Brexit Deal Fallout: reassurances of the Portuguese government
Last Tuesday, prime-minister Theresa May suffered the biggest parliamentary defeat of a sitting government since the 1920’s. The Brexit deal, discussed with the European Union for two long years, has been rejected by a overwhelming majority of more that two-thirds of the MPs. Next Wednesday, May survived a no-confidence motion tabled by the Labour leader, Jeremy Corbyn.

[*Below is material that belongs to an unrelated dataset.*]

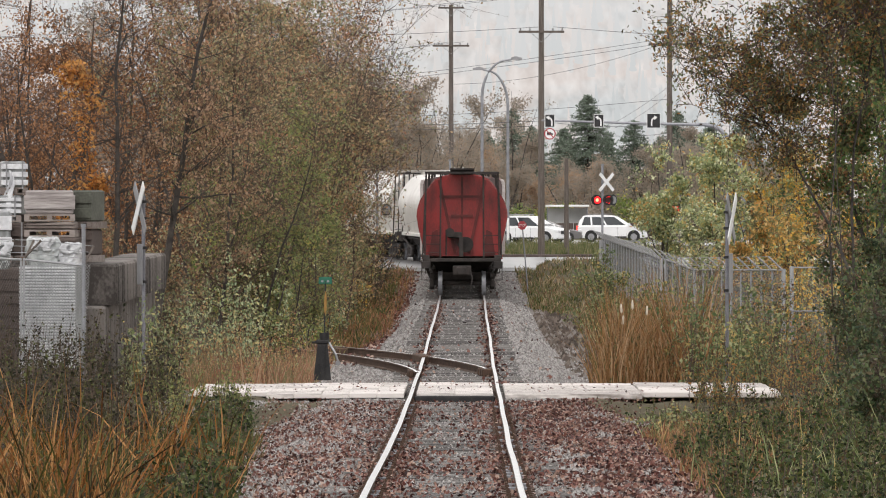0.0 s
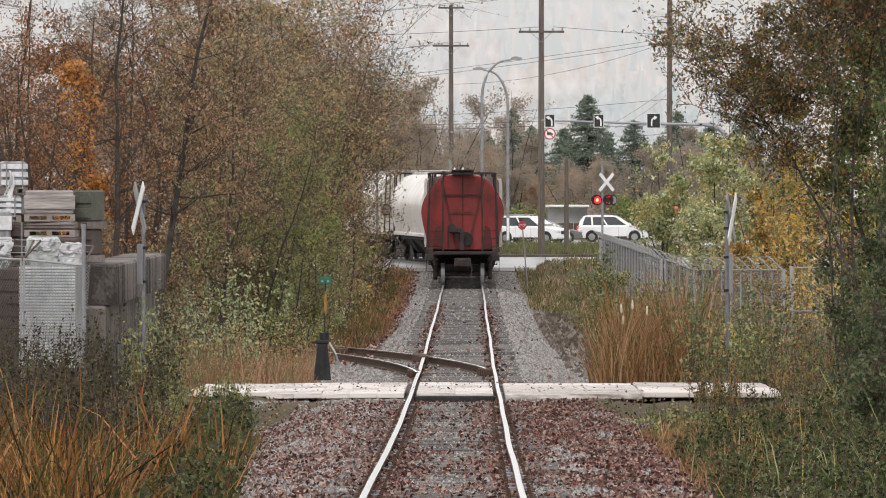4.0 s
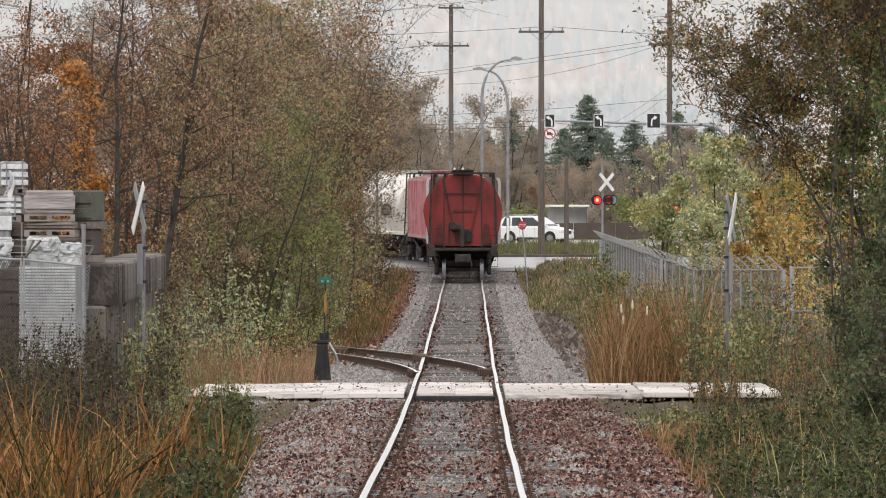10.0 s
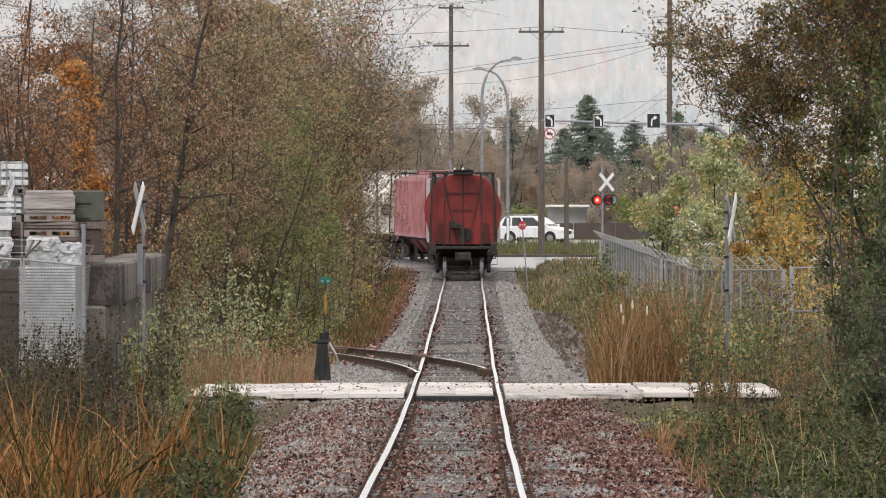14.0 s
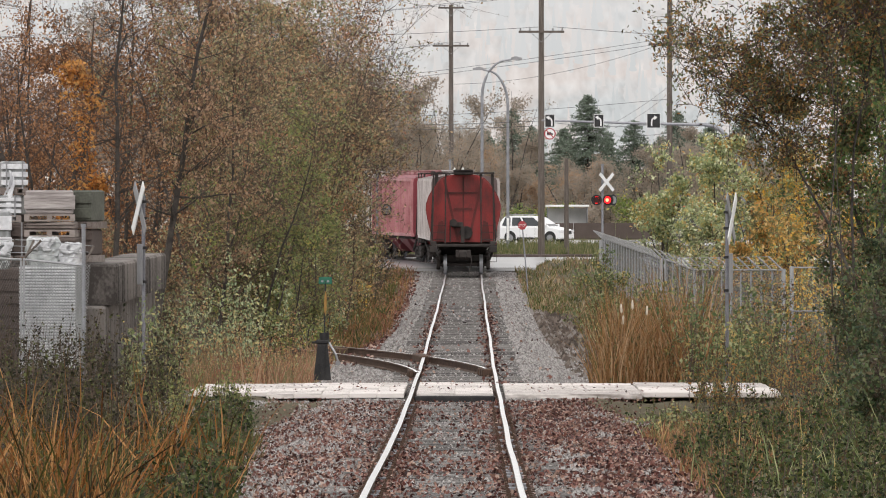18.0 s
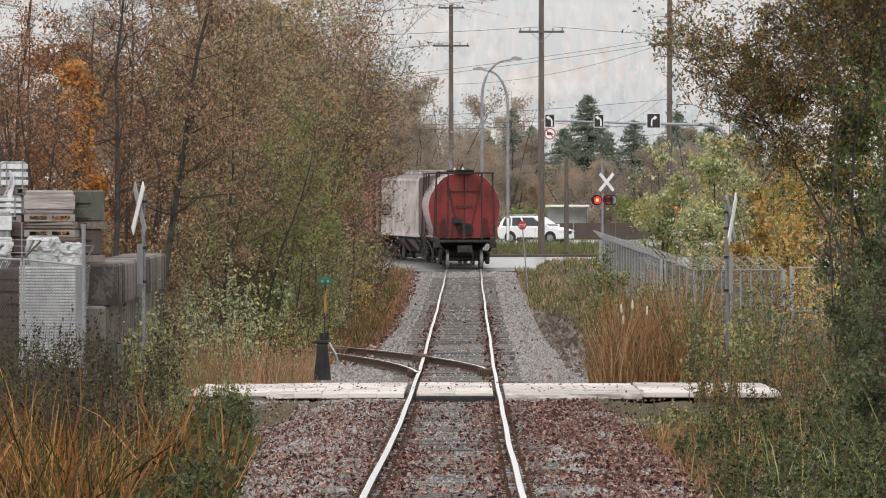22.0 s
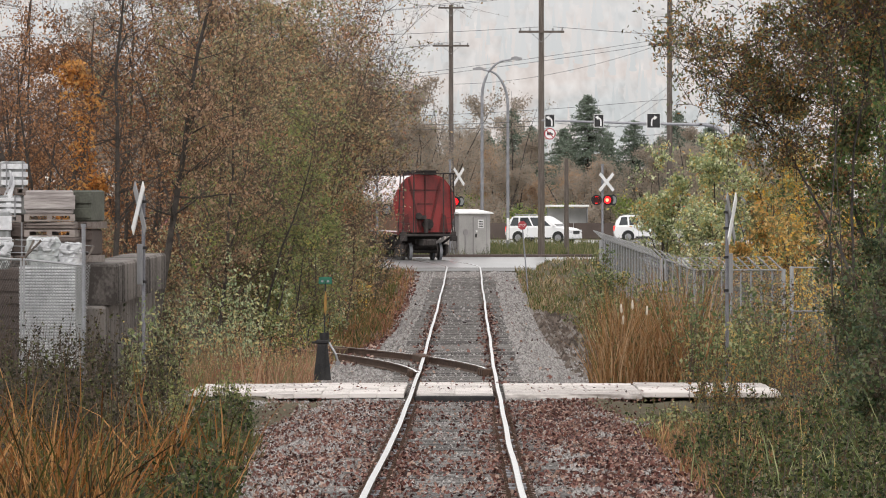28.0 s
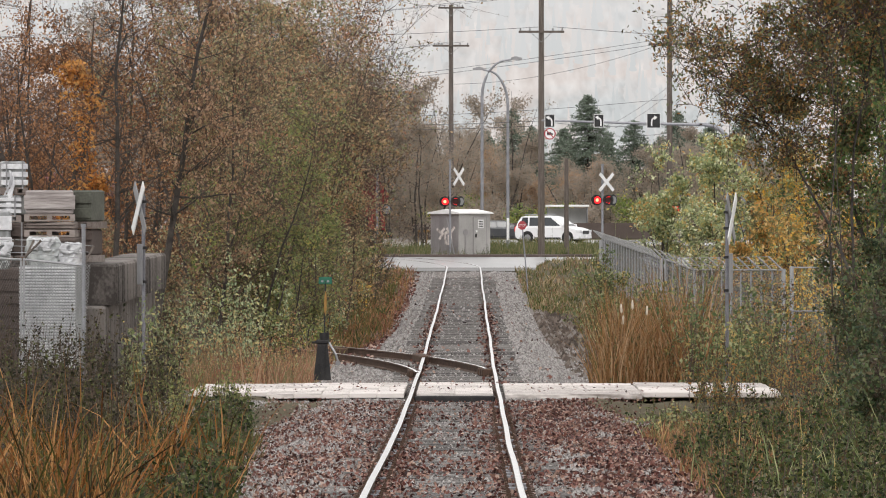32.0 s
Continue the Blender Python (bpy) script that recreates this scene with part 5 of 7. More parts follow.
# ---------------------------------------------------------------- across the street
shelter = thing("bus_shelter", pose(9.45, 430, 0.08), "pale glass bus shelter with a flat white roof", "bus shelter")
part("roof", Shape().box(-1.65, 1.65, -0.8, 0.8, 2.25, 2.42, bevel=0.04), M_WHITE, shelter, "flat white roof")
for x in (-1.5, 0.1, 1.5):
    for y in (-0.65, 0.65):
        part("post", Shape().box(x - 0.04, x + 0.04, y - 0.04, y + 0.04, 0, 2.25), M_GALV, shelter)
for x0, x1 in ((-1.45, 0.05), (0.15, 1.45)):
    part("pane", Shape().box(x0, x1, 0.64, 0.66, 0.3, 2.15), M_PALEPANE, shelter, "hazy glass pane")
part("pane", Shape().box(1.49, 1.51, -0.6, 0.6, 0.3, 2.15), M_PALEPANE, shelter)
part("bench", Shape().box(-1.2, 1.2, 0.1, 0.55, 0.45, 0.5).box(-1.1, -1.0, 0.2, 0.5, 0, 0.45).box(1.0, 1.1, 0.2, 0.5, 0, 0.45), M_WOOD, shelter)

wall_ob = thing("low_barrier", pose(0, 412, 0.08), "long low brown barrier wall beside the street", "barrier", kind="structure")
for k in range(14):
    x = -24 + 3.05 * k
    part("panel", Shape().box(x, x + 3.0, 0, 0.25, 0, 1.15, bevel=0.03), M_BROWNW, wall_ob)
kerb2 = thing("concrete_barrier", pose(-5.5, 352, 0.08), "pale concrete road barrier on the verge", "barrier")
part("barrier", Shape().prism([(-0.3, 0), (0.3, 0), (0.16, 0.25), (0.1, 0.6), (-0.1, 0.6), (-0.16, 0.25)], "x", -6, 3.8), M_SLAB, kerb2)
tagged(part("marker_board", Shape().box(-0.45, 0.45, -0.03, 0.03, 0, 0.14, bevel=0.02).box(-0.3, -0.24, -0.02, 0.02, -0.85, 0.0).box(0.24, 0.3, -0.02, 0.02, -0.85, 0.0), M_YELLOWP, m=pose(-1.28, 356, 0.98)), "small yellow marker board on two legs", "marker")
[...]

Although some commentators say the risk of a no deal Brexit was avoided (specially with the “reassurance” given by the Conservative Party to its leader, in spite of the deal rejection), the fact is we’re almost two months ahead of the deadline. If a deal can’t be accepted and the date can’t be postponed, the no deal is quite possible.
“Keep Calm You Stay”
The Portuguese government has issued a leaflet, directed to British residents, aiming to reassure the Portuguese interest in avoiding trouble. Permanent ‘residents’ with 10-year residency cards will just carry on as normal, while those who did not registered yet should “request the issuance of a registration certificate, which is valid for five years”. Once this five-year period passes, expats will very likely be fully entitled to apply for permanent residency – this is the policy of current government and it is highly unlikely any future government would change this. Yet, after the March 29 deadline, there will a transition period until the end of 2020 for British residents to definitively regularise their situation.
Also, last week, while ministers Santos Silva and Cabrita were issuing tranquilising measures regarding the presence and the movement of British in Portugal (while also taking care of a contingency plan regarding Portuguese companies exporting to the UK, which might be affected), prime-minister António Costa was also with “arms wide open”. Although it is necessary that the British government signals to Europe its will or which is going to be its next step, Costa showed himself in the more positive light he could, underling26 the two nations “mutual dependency” and the need of taking care of imports and exports connecting both countries.